地中海の日差し降りそそぐ食堂
皆さん、はじめまして。東京都下在住のライター、黒田侑(くろだ ゆう)と申します。
昔から食べることも作ることも大好きで、友達と珍しい外国料理を食べてまわったり、イタリアンレストランのキッチンで働いたりしてきました。
都心には多く見られる外国料理店ですが、今日は東京23区外のおいしいお店についてご紹介したいと思います。各国の雰囲気を味わいながら、楽しい時間を過ごすお手伝いができれば幸いです。
店の紹介
まずご紹介するのは、小田急線町田駅から徒歩5分にある「地中海料理コシード」。1986年にオープンした老舗です。
こちらのお店は、町田駅周辺ではかなりの有名店。「コシード」とはポトフのようなスペイン料理のこと。店外のメニューを眺めてみると、たしかにスペイン料理がその多くを占めています。
さて、人気店でいつも混み合っていると聞いていたので、ランチタイムのオープンと同時にお邪魔しました。
カウンター席、テーブル席、そしてテラス席もあります。
かしこまった洋食料理店ではなく、明るい食堂といった雰囲気でしょうか。黒板にもメニューがぎっしりで、目を奪われてしまいます。
カウンターに案内され、端っこに座ろうとすると、店主の田中勲さんが「そこは暑いのでこちらへ……」とキッチンから別の席をすすめてくださいました。
店主さんをはじめ、店員の皆さんも凛々しく爽やかで気遣いが素敵です。
ランチメニューのおすすめを聞き、選んだのは「マグロステーキ アリオリソース」です。
アリオリソースとはカタルーニャでよく用いられるにんにく入りマヨネーズソースのこと。定食のとっつきやすさがありつつも、地中海らしさが感じられそうな一品ということで、こちらにしました。
料理の紹介
スープ
まずはスープ。ちゃんと肉の旨味と野菜の味も感じられるコンソメスープでした。
マグロステーキ アリオリソース
そして、たっぷりのご飯とマグロのステーキ。
大満足のボリュームです。サラダも山盛りで、自家製ドレッシングは旨みがあって箸が進みます。お店で販売もしているほど。
醤油ベースのソースと、臭みの一切ないマグロのステーキ。かなりご飯が進みます。アリオリソースは水分が少なく、こってりしているようですが……意外とあっさり。ニンニクが効いていてマグロとの相性抜群でした。
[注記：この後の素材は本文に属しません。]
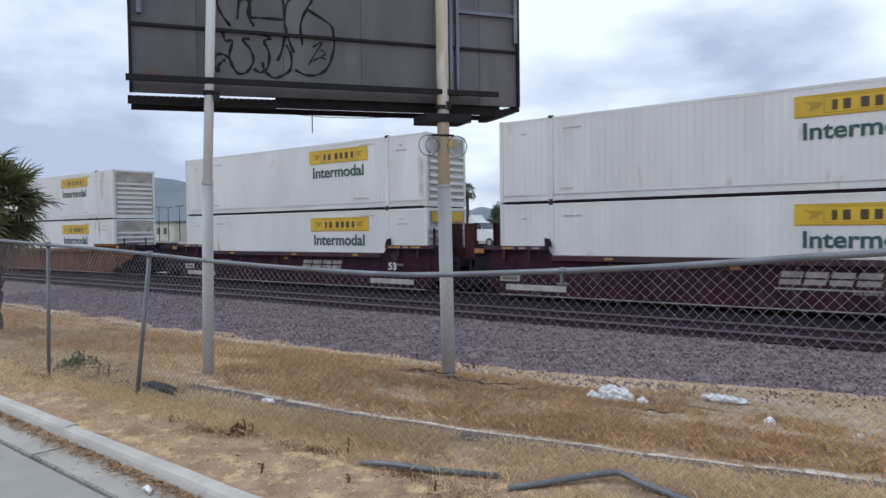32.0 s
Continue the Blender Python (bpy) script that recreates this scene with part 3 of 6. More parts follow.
for i in range(16):
    put("kerb_block", mesh_of("kerb_block", kerb_piece), "kerb", kerb, pose(-37.45 + i * 3.05, kerb_shift(-37.45 + i * 3.05) + 0.01 * math.sin(i * 1.7), 0.004 * math.sin(i * 2.3), 0, 0, math.degrees(math.atan2(kerb_shift(-34.4 + i * 3.05) - kerb_shift(-37.45 + i * 3.05), 3.05))))


# ---- railway ----
def toe_y(x):
    return lerp(x, [-60, -28, -15, -8.6, -5.2, -1.3, 4], [11.6, 11.2, 10.6, 10.9, 11.6, 12.6, 13.2])


def ballast_z(x, y):
    t = toe_y(x)
    if y < t:
        return -1.05
    z = lerp(y, [t, 15.4, 16.0, 19.0, 20.2, 21.0, 23.8, 24.6, 26.0], [-0.98, -0.78, -0.755, -0.765, -0.83, -0.80, -0.80, -0.83, -1.1])
    return z + 0.03 * noise.noise(Vector((x * 0.9, y * 0.9, 9))) + 0.02 * noise.noise(Vector((x * 3, y * 3, 5)))


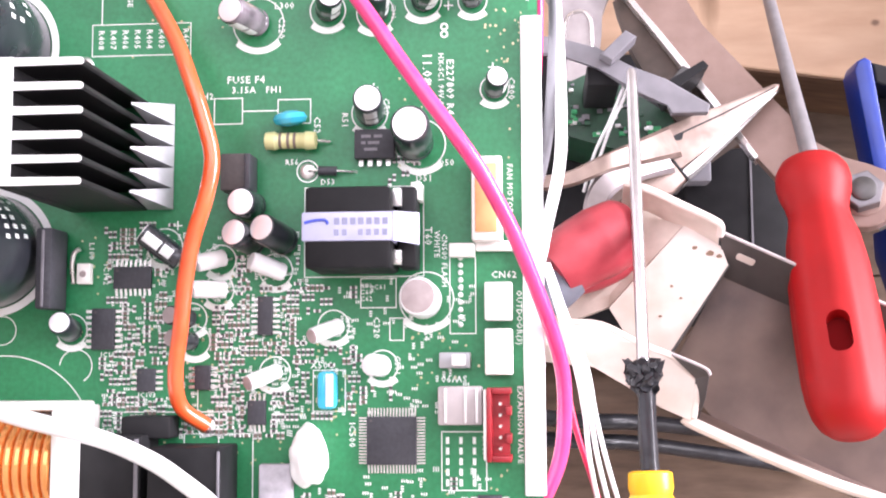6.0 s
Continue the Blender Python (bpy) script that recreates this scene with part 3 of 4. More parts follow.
capacitor((-71.6, -187.4, 0), (-78.2, -190.8, 8.0), 2.2, sleeve=PALE, lid=DULL_CAN)
capacitor((-96.4, -173.1, 0), (-99.6, -172.4, 9), 2.6, lid=DULL_CAN)
capacitor((-95.6, -179.4, 0), (-99.0, -178.6, 9), 2.6, lid=DULL_CAN)

# two large smoothing capacitors standing on the board
for x, y, r, h, seed in ((-154.5, -95.5, 17.2, 46, 1), (-153.5, -154.0, 16.6, 44, 2)):
    body = part("large_capacitor", lathe(bmesh.new(), (x, y, 0.3), (x, y, h), [(0, r - 0.8), (1.2, r - 0.6), (h - 2, r - 0.6), (h - 0.5, r - 1.6), (h, r - 2.6)], 64), SLEEVE, board, "large black smoothing capacitor")
    part("lid", lathe(bmesh.new(), (x, y, h - 0.3), (x, y, h + 1), [(0, r - 3), (0.6, r - 3), (0.7, r - 3.4)], 48), CAN, body)
    part("foot_ring", loop_ring(bmesh.new(), x, y, 0, r + 0.6, 2.1, height=0.35, sides=72), WHITE_PLASTIC, body, "white ring round the foot")
    bm = bmesh.new()
    rng = random.Random(seed)
    for row in range(3):
        for k in range(7):
            if rng.random() < 0.15:
                continue
            t, z = radians(8 + 9.5 * k - row * 2), 13 + 5.5 * row
            for j in range(2):
                c, e = t + radians(2.4 * j), t + radians(2.4 * j + 1.7)
                q = [(x + (r - 0.5) * math.cos(u), y + (r - 0.5) * math.sin(u), v) for u, v in ((c, z), (e, z), (e, z + 2.6), (c, z + 2.6))]
                bm.faces.new([bm.verts.new(p) for p in q])
    part("marking", bm, INK, body, "rows of small pale print", smooth=None)
part("tag", one_box(-164, -146.2, -76.6, -73.6, 0, 0.6, bevel=0.2), WHITE_PLASTIC, board)

# ---- power module in its printed frame ----
module = part("power_module", one_box(-80.6, -30.9, -52.0, -26.6, 0.4, 5.2, bevel=0.5), MODULE, board, "dark violet-grey moulded power module")
part("step", one_box(-80.6, -30.9, -58.2, -52.6, 0.3, 3.4, bevel=0.4), MODULE, module)
part("pale_edge", one_box(-80.3, -31.1, -52.55, -51.95, 0.4, 5.3, bevel=0.1), GREY_ALU, module)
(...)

途中、箸休めが。スパイシーでハーブの香りがかなりする、ピリ辛の一品です。口もさっぱりしますね。
サングリア
せっかくなので、自家製サングリアもいただきました。
こちら大人気で、ランチタイムにもよく出るようです。シナモンがしっかり香り、渋みもなくフルーティーでおいしいです。
手作りプリン
ここまできたら、もちろんデザートも。
「手作りプリン ホイップ添え」です。店内の張り紙には「フラン」と書いてありましたが、こちらはラテン語が語源。固めで素朴な味のプリンで、思わず顔が綻んでしまうほど。
くどくないカラメルも絶妙です。昭和の純喫茶的な……というと伝わりやすいかもしれません。
食後にコーヒーか紅茶が選べるため、アイスコーヒーをつけていただきましたが、スープにパンかライス、山盛りサラダとメインとドリンクのランチセットで1,100円〜。
食べ応えからしても味からしても、これはかなりお得なのではないでしょうか。
店員さんとおしゃべりをし、町田でこちらの店に来たことがないと言うと驚かれる、といった話で盛り上がりました。
また、このお店は昔から青山学院大学の陸上部の行きつけとして知られていて、青学駅伝ファンの方が訪れることもしばしば。ボリューム満点のお食事の数々も、運動部の男子学生たちのお腹を満たしていると思うと納得です。
それほどの有名店ではあるのですが、駅前のメイン通りには面していないので、どこか知る人ぞ知るという雰囲気もありますね。
カウンターで常連さんがお喋りをしていったり、会社員の人がランチに気軽に立ち寄ったり、はたまた女性の友人同士がおしゃれをして訪れたり。
忙しいなか店主さんも店員さんも帰り際にまで一言をかけてくれるあたたかさが垣間見えました。
人によってさまざまな楽しみ方ができる、素敵なお店です。
肩の力を抜いて、ウキウキとした気分で食事が楽しめる場所ですよ。気の置けない友人と笑ってお酒が飲みたいときにもいいかもしれません。
日当たりのいい店内と、カウンターのすぐ目の前でフライパンから上がるフランベの炎。
暑い夏の日に訪れると、賑やかでまぶしい地中海の下町で食事を楽しんでいるような、そんな気分にさせてくれますよ。